Davey pledges policy driver for creative clean tech

Energy secretary Ed Davey has launched the Clean Energy Ministerial (CEM) by pledging that the UK will develop a policy framework with ministers worldwide that supports clean tech innovation.

Speaking today (April 25) at the opening of this week’s third CEM in London, Mr Davey said that the right frameworks for investment must be put in place in order to strengthen global renewable energy infrastructure and help businesses bring clean technologies to market.

Despite a year of turbulence for the UK renewables industry, the minister promised that the UK stands for “ambitious action on climate change”, adding that the Government will work with its partners to deliver a “cleaner, safer energy future for our citizens – and a vibrant green economy for our businesses”.

As part of today’s events, a host of new funds have been unveiled, including £35m for Energy Entrepreneurs Fund, £3m for heat storage innovation and an online low-carbon funding navigator launched.

This follows on from an announcement made earlier this week by DECC that the UK and US will partner under a Memorandum of Understanding agreement on a floating wind turbine project.

However, Mr Davey noted that the tougher financial climate had resulted in a greater challenge for businesses looking to secure low-carbon investment and said that this makes the task set by the CEM more urgent. As a result, he said that governments will need to be more ambitious in the way they communicate.

He said: “We need to commit to our vision of a cleaner future – and show people what that future will hold.

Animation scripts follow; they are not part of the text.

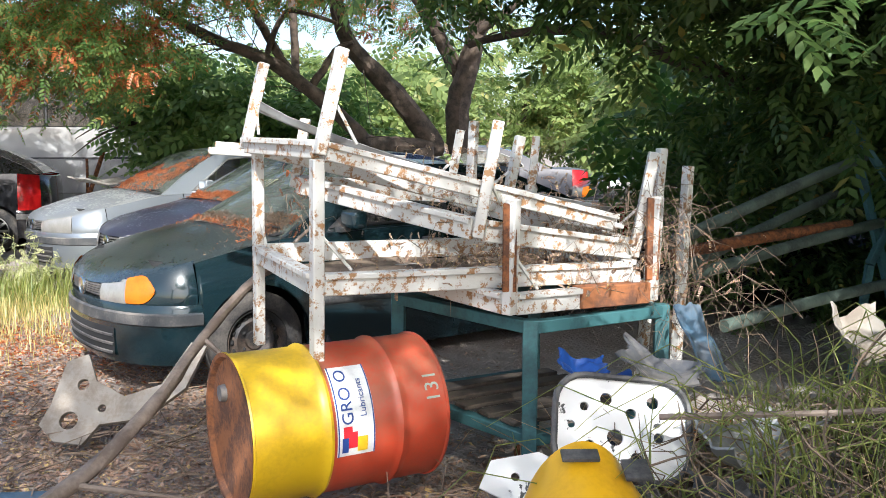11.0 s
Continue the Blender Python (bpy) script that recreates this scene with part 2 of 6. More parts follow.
    "chalk": plain("pale_yellow_marker", (0.30, 0.30, 0.17), 0.8), "chalk_white": plain("pale_chalk_marks", (0.40, 0.46, 0.38), 0.8),
    "bark": worn("grey_brown_bark", (0.10, 0.078, 0.06), (0.045, 0.035, 0.027), 0.95, 0, 34, 140, 0.36, 0.64, 1.0),
    "bark_dark": worn("dark_bark", (0.13, 0.095, 0.07), (0.055, 0.042, 0.032), 0.95, 0, 9, 45, 0.40, 0.60, 1.0),
    "twig": worn("dry_twig", (0.22, 0.16, 0.11), (0.12, 0.085, 0.06), 0.9, 0, 12, 60, island=0.4),
    "straw": worn("dry_straw", (0.44, 0.31, 0.17), (0.20, 0.14, 0.08), 0.85, 0, 3, 50, island=0.45),
    "leaf": leafy("green_leaf", (0.035, 0.095, 0.020), (0.125, 0.21, 0.042), (0.32, 0.26, 0.05), 0.42, third=0.96),
    "leaf_dark": leafy("dark_green_leaf", (0.038, 0.090, 0.024), (0.12, 0.18, 0.044), (0.26, 0.22, 0.05), 0.42, third=0.96),
    "leaf_warm": leafy("green_leaf_turning_brown", (0.07, 0.15, 0.04), (0.22, 0.28, 0.08), (0.36, 0.16, 0.05), 0.58, third=0.82),
    "leaf_light": leafy("light_green_leaf", (0.07, 0.15, 0.04), (0.17, 0.25, 0.07), None, 0.45),
    "leaf_pale": leafy("pale_weed_leaf", (0.30, 0.33, 0.16), (0.48, 0.48, 0.26), None, 0.35),
    "leaf_weed": leafy("young_weed_leaf", (0.14, 0.22, 0.07), (0.24, 0.31, 0.11), None, 0.3),
    "leaf_far": leafy("far_green_leaf", (0.13, 0.19, 0.06), (0.27, 0.33, 0.11), (0.34, 0.33, 0.12), 0.4, 0.9),
    "leaf_yellow": leafy("yellow_leaf", (0.42, 0.34, 0.02), (0.62, 0.47, 0.03), (0.25, 0.3, 0.03), 0.4, 0.85),
    "berry": leafy("orange_brown_seed_cluster", (0.30, 0.075, 0.02), (0.46, 0.17, 0.05), (0.20, 0.04, 0.02), 0.2),
    "litter": leafy("dry_leaf_litter", (0.25, 0.15, 0.10), (0.44, 0.31, 0.22), (0.58, 0.42, 0.18), 0.1, 0.88),
    "litter_dark": leafy("dark_brown_litter", (0.07, 0.05, 0.035), (0.16, 0.11, 0.07), (0.30, 0.18, 0.09), 0.05, 0.88),
    "grass": leafy("green_grass", (0.13, 0.18, 0.04), (0.28, 0.29, 0.08), None, 0.3),
    "dry_grass": leafy("dry_yellow_grass", (0.52, 0.42, 0.15), (0.66, 0.56, 0.28), (0.28, 0.30, 0.09), 0.3, 0.7),
}

# ---- building tools ----
def mesh_from(name, verts, faces, smooth=True):
    me = bpy.data.meshes.new(name)
    me.from_pydata([tuple(v) for v in verts], [], [tuple(f) for f in faces])
    if smooth:
        me.shade_smooth()
    return me


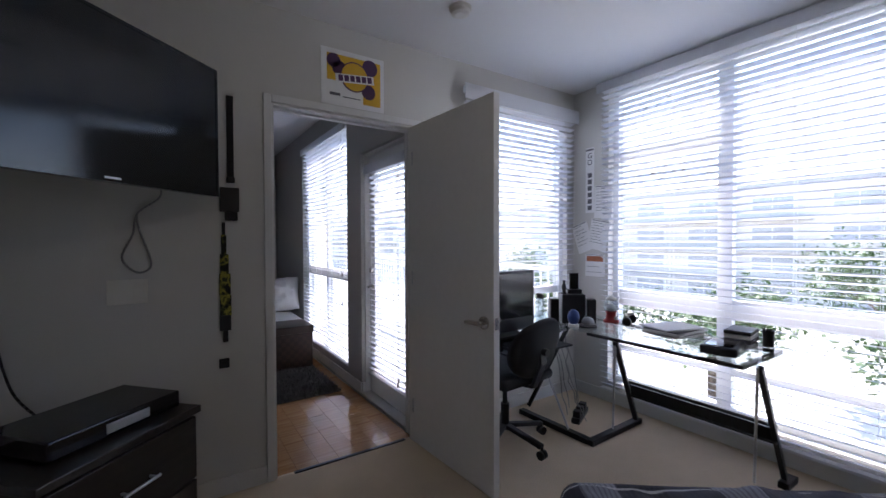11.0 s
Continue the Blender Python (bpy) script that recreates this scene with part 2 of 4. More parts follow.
def bar(bm, a, b, w, h, bevel=0.0):
    """A square-edged bar from a to b, w wide and h high."""
    a, b = Vector(a), Vector(b)
    d = b - a
    q = d.to_track_quat("Y", "Z").to_matrix().to_4x4()
    return box(bm, -w / 2, w / 2, -d.length / 2, d.length / 2, -h / 2, h / 2, Matrix.Translation((a + b) / 2) @ q, bevel)


def ball(bm, c, r, squash=(1, 1, 1), seg=16):
    m = Matrix.Translation(c) @ Matrix.Diagonal((r * squash[0], r * squash[1], r * squash[2], 1))
    return bmesh.ops.create_uvsphere(bm, u_segments=seg, v_segments=max(6, seg // 2), radius=1, matrix=m)["verts"]


def lathe(bm, profile, c=(0, 0, 0), seg=20, m=None):
    """A turned shape from (radius, height) pairs."""
    rings = []
    for r, z in profile:
        rings.append([bm.verts.new((c[0] + r * math.cos(2 * math.pi * i / seg), c[1] + r * math.sin(2 * math.pi * i / seg), c[2] + z)) for i in range(seg)])
    for a, b in zip(rings, rings[1:]):
        for i in range(seg):
            bm.faces.new((a[i], a[(i + 1) % seg], b[(i + 1) % seg], b[i]))
    bm.faces.new(rings[-1])
    bm.faces.new(rings[0][::-1])
    vs = [v for r in rings for v in r]
    if m is not None:
        bmesh.ops.transform(bm, matrix=m, verts=vs)
    return vs


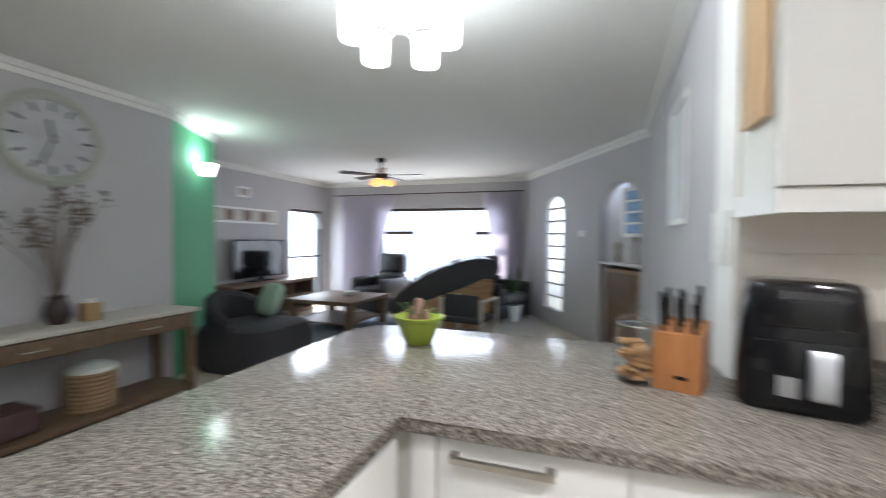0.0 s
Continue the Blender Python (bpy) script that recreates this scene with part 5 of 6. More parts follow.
part("candle", cyl(B(), (-3.02, 1.53, 0.85), (-3.02, 1.53, 0.875), 0.03, seg=16), M["plastic"], cd)

# tub chair beside the green wall
bg = thing("armchair", (-2.98, 3.05, 0), "low dark tub armchair with a pale green cushion", "armchair")
bm = B()
rings = []
for z, w, d, r in ((0.0, 0.40, 0.42, 0.18), (0.08, 0.46, 0.47, 0.22), (0.30, 0.47, 0.48, 0.24), (0.42, 0.42, 0.44, 0.22), (0.45, 0.34, 0.36, 0.18)):
    rings.append([bm.verts.new((-2.98 + x, 3.05 + y, z)) for x, y in rounded(-w, w, -d, d, r, 6)])
for a, c in zip(rings, rings[1:]):
    for k in range(len(a)):
        bm.faces.new((a[k], a[(k + 1) % len(a)], c[(k + 1) % len(a)], c[k]))
bm.faces.new(rings[0][::-1]), bm.faces.new(rings[-1])
part("seat", bm, fabric, bg)
bm = B()
inner, outer = [], []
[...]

The benefits that clean energy will bring, for those who need it – and those who develop it.

“We should state more strongly the business case for going green. Efficiency policies are unashamedly good for growth: using less resources lowers operating costs and frees up capital.”

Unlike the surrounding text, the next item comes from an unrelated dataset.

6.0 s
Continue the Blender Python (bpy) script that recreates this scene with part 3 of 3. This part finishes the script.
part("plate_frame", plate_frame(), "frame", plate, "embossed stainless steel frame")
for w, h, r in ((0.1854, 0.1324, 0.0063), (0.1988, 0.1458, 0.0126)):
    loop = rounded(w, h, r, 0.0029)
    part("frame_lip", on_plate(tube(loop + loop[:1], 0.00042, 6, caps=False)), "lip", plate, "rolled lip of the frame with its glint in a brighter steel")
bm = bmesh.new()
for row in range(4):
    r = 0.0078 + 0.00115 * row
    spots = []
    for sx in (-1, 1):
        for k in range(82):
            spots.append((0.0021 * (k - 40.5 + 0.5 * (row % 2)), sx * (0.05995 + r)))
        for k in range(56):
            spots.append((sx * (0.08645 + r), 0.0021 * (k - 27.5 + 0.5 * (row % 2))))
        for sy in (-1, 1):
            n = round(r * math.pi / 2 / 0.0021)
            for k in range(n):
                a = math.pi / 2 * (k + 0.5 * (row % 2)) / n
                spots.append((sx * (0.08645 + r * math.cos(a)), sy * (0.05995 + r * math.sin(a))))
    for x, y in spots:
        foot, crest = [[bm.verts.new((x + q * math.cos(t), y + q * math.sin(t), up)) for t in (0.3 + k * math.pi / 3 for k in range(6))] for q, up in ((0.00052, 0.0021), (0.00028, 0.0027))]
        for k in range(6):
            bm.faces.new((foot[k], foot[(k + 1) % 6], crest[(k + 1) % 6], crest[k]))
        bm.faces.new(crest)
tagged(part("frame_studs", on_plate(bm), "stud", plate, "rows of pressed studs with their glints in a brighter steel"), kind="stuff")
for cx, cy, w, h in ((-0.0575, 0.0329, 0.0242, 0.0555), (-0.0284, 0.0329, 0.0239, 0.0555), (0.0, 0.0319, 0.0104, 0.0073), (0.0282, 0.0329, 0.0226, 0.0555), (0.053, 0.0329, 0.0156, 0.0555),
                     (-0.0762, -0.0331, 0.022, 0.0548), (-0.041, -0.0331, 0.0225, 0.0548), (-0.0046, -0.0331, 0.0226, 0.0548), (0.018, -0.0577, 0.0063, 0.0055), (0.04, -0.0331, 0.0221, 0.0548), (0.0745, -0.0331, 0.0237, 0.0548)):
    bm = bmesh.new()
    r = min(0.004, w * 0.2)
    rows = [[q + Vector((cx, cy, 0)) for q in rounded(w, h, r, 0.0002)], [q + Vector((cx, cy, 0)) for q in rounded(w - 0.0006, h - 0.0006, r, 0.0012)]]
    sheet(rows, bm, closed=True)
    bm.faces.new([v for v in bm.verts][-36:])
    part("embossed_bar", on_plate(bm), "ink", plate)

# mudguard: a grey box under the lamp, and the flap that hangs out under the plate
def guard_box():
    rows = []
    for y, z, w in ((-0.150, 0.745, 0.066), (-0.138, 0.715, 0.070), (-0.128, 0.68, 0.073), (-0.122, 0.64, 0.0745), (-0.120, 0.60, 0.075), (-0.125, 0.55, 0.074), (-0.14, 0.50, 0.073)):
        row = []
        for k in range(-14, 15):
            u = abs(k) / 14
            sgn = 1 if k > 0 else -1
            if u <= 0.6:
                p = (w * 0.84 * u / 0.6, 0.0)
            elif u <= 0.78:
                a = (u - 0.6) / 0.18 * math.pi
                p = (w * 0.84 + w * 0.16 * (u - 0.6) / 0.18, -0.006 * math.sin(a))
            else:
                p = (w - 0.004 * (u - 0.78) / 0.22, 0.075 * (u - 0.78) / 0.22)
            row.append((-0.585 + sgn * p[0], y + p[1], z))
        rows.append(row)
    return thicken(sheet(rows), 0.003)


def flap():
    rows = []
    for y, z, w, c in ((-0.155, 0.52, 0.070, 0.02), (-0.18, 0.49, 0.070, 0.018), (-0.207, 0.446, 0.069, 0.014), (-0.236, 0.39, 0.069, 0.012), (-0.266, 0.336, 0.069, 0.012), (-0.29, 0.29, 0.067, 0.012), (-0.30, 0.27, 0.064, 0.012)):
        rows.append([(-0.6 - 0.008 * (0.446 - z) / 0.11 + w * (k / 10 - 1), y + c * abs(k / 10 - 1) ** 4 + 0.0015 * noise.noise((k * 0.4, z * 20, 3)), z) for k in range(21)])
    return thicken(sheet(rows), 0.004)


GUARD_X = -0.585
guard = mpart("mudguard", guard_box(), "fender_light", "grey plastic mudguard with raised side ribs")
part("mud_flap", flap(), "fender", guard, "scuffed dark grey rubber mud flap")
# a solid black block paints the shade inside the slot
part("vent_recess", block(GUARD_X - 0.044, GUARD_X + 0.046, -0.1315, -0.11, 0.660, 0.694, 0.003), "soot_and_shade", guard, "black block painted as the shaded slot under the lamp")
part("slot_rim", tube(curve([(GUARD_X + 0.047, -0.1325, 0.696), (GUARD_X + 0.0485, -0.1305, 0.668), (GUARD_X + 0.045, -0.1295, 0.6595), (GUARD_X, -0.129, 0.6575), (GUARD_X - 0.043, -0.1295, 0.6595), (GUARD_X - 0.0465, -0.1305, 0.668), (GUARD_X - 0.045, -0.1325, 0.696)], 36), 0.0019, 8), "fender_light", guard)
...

Mr Davey also said he believed that the transition to low-carbon would also help improve energy security by reducing reliance on fossil fuels and guard against the “worst economic impacts of climate change”. He also said innovation must be encouraged and that a “sluggish” economy must not stop progress. 

This echoes the results of a recent report on climate change by the OECD, which revealed that the financial and environmental cost of inaction on climate change is set to grow and that delaying is not an option.

While many of the announcements made so far have been welcomed by industry, the Renewable Energy Association called for the chancellor to attend – following news that prime minister David Cameron had abandoned plans to speak on green energy.

REA chief executive Gaynor Hartnell said: “The Treasury has been marginalising renewable energy, but evidence in the UK and from around the world shows renewable energy should be at the heart of Government’s growth strategy.

“We recommend the chancellor attends the Clean Energy Ministerial. The potential for renewable energy to stimulate much needed growth and employment is understood by the major economies attending this important event today. The UK should be taking this major economic opportunity every bit as seriously.”